Everything’s kept in a small zippered pouch. I pull out a slender piece of plastic, an ingenious little chem lab with sensors and electronics on-board.
Next a lancet, a tiny needle encased in a plastic holder, gets placed in its applicator. You hold it next to your finger, push the trigger and the lancet pops out and breaks the skin. Its adjustable allowing you to set it at the very minimum for your specific case. This is totally pain free.
All you need is a single drop of blood… and not a large one. It gets sucked up into the chem lab portion using capillary action. A few seconds later a number pops up. Today it was 129.
By the time my number shows my finger has stopped bleeding. Just one drop.
As a business the blood tester model is similar computer printers. The tester itself is cheap. The real money comes because you need fresh supplies constantly. Diabetics are a particularly good customer base.
I’ve been monitoring my daily number to regulate how much insulin I need every day. I shoot two types. One is slow release and good for 24 hours. The other is to smooth spikes that come with meals. It’s taken five minutes before eating.
I watch my injections and am often amazed by how little I feel as the needle goes in. Like the lancet these break the skin and not much more. I use #30 needles which are tiny.
Because my entire insides will be reconfigured in the Whipple its certain my numbers and treatment will change. Right now I want to be as healthy and strong as possible. I am following doctors orders.
11 thoughts on “Added Responsibilities In My Daily Life”
isn’t science amazing? i’m so glad you’re doing the work necessary to stay as healthy as you can be before your ‘big day’! keep fighting, geoff.
I do the same thing everyday!
All those years you supported JDRF – this must give you an appreciation for what our kids go through every day. We met many years ago when I was on the board of the New Haven chapter. I’ve been following your current journey and wish the best for you.
Geoff, I’m so sorry for the health issues with which you are now dealing. I’ve followed you’re career for a long time. (Originally from CT.) You and I are the same age, but I’ve always viewed you as a healthy “senior citizen” (a term I hate). I on the other hand have had Type 1 diabetes since 1964 so my life has been full of insulin, test strips, glucometers, and more doctor appointments than I care to think about. You have a very positive attitude about your diabetes and that’s a big help in dealing with a chronic disease. I hope the Whipple will take care of the diabetes, but if you find you still need insulin, you might consider an insulin pump. It’s the high tech approach to diabetes control. I’ve had a Medtronic for 20 years, and next April they will be releasing a basically closed system of a continuous glucose monitor and a pump that reacts appropriately to the ups and downs of each day. It should revolutionize diabetes treatment treatment in the future. My prayers are with you as you make this journey back to good health.
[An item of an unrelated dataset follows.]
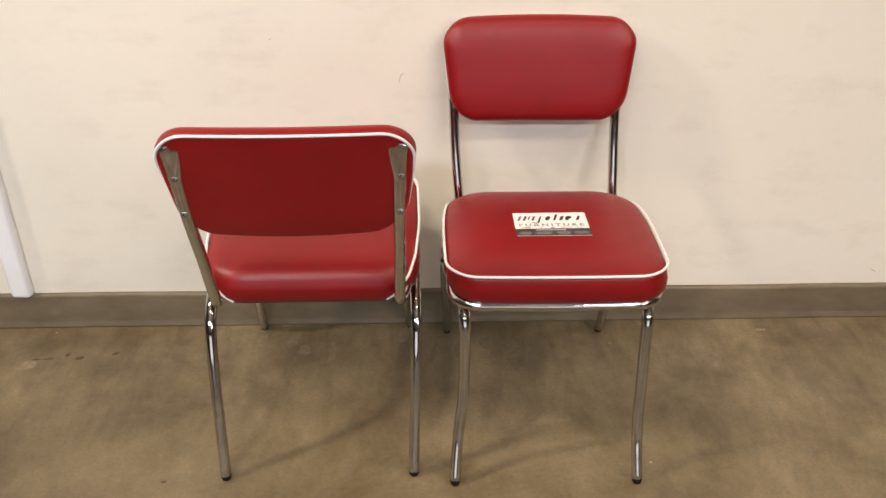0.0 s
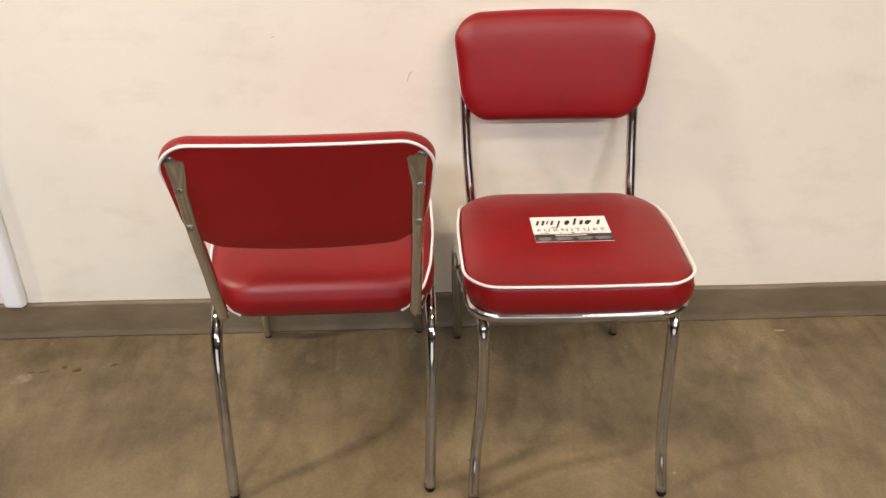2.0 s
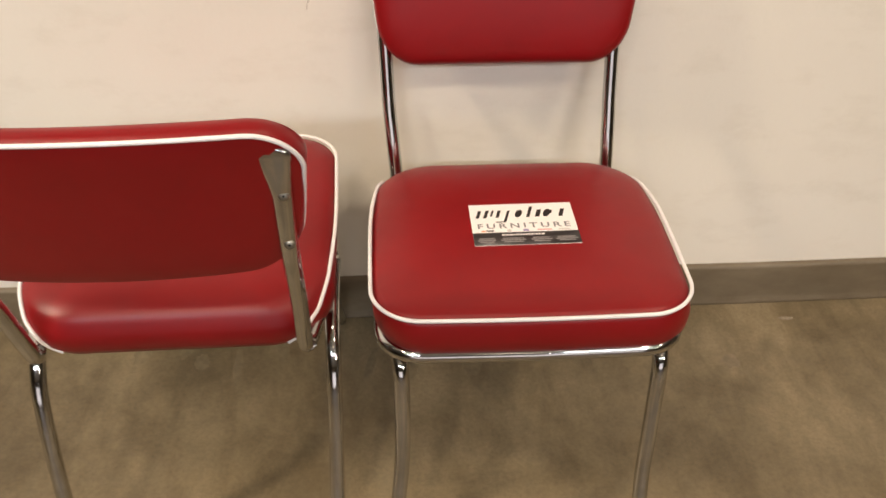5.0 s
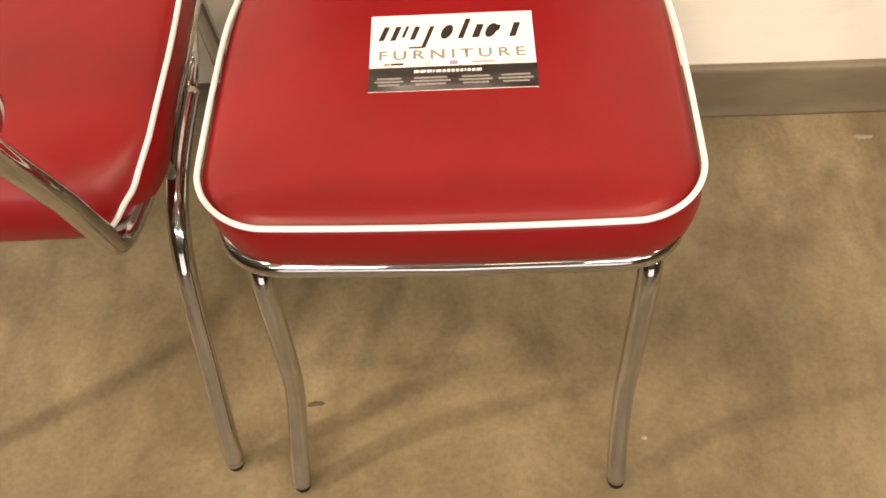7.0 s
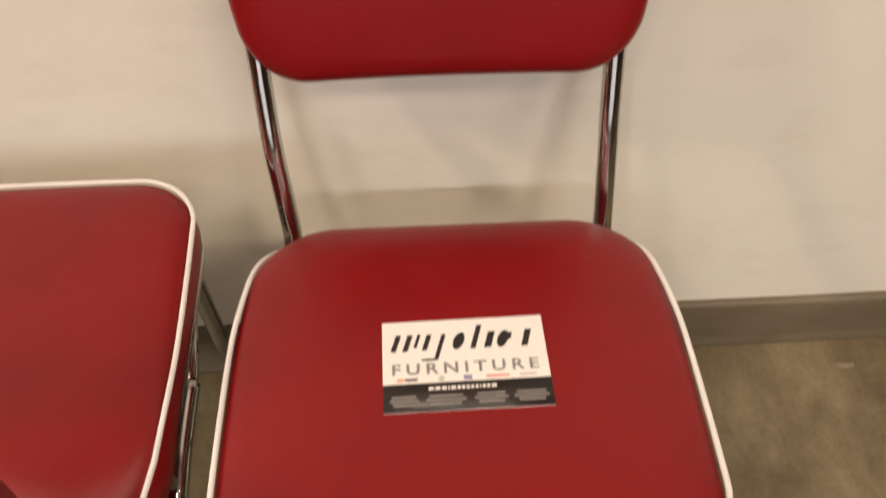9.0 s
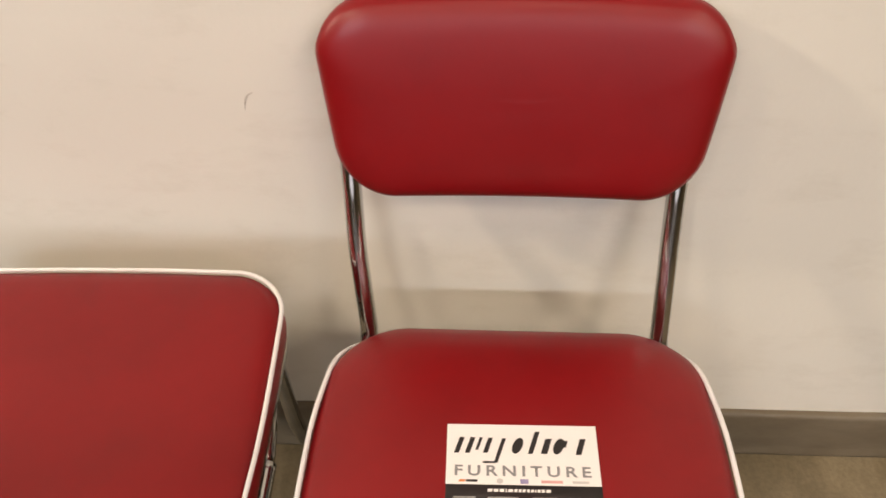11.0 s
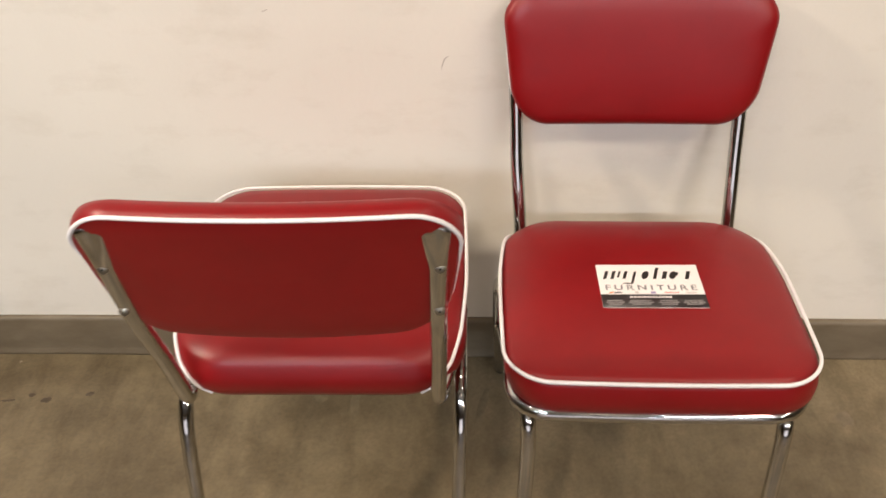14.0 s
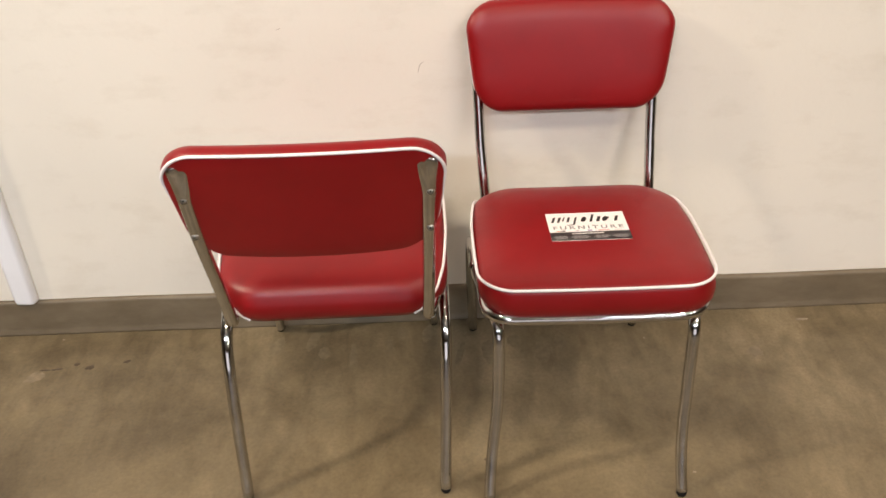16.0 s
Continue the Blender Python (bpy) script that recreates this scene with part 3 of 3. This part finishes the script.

Your attitude and your drive to be healthy are amazing! I know that will help you a lot…..along with the thousands of well wishes be sent your way❣
on the phone right now with Jon we both want you to know we’re thinking of you.
Geoff, I to take my readings daily and shoot myself each day and take metformin twice a day. Best of luck with your Whipple.
After taking care of my mom with diabetes for years I had quite a balancing act trying to maintain her numbers. You see if you eat, take your shot and then vomit because of the nausea, your sugar level will crash. Then also, when you do not eat at all, your sugar level will still creep up, then you do not know what to do. If you get an infection the sugar level will go crazy, mom’s when way down, all by itself, in fact the ER had to give her three glucose injections.
She did not worry, but the stress took years off my life
Wishing you the best. My husband has been a type 1 diabetic for 50 years and it’s amazing to watch how the food he eats effects his blood glucose. He was resisting going on an insulin pump but it was the best decision for him. He now uses his pump in coordination with a continuous glucose monitor which communicates with his pump. Science has come far but needs to come further. As always keeping you in our thoughts
I’ve been mixture of 1 and 2 for the past 30 years or so. A sobering thought is that I’ve given myself somewhere in the neighborhood of 6K+ shots of some time of insulin. So many in fact that the only worry I have is hitting muscle when I inject myself.
On the upside, while yes, there are a plethora of supplies, the insurance co-payment is zero. Insurance companies are required by law to cover 100% of the cost. From an insurance standpoint, it’s a nifty disease to have. From a work standpoint (non-independent that is), it’s a nifty disease to have, since you can always call out sick or go home sick and no one can question whether you’re really sick or no.
Being the geek you are, check this out:
Wear a sensor on your upper arm, and scan it with your phone to get your blood glucose.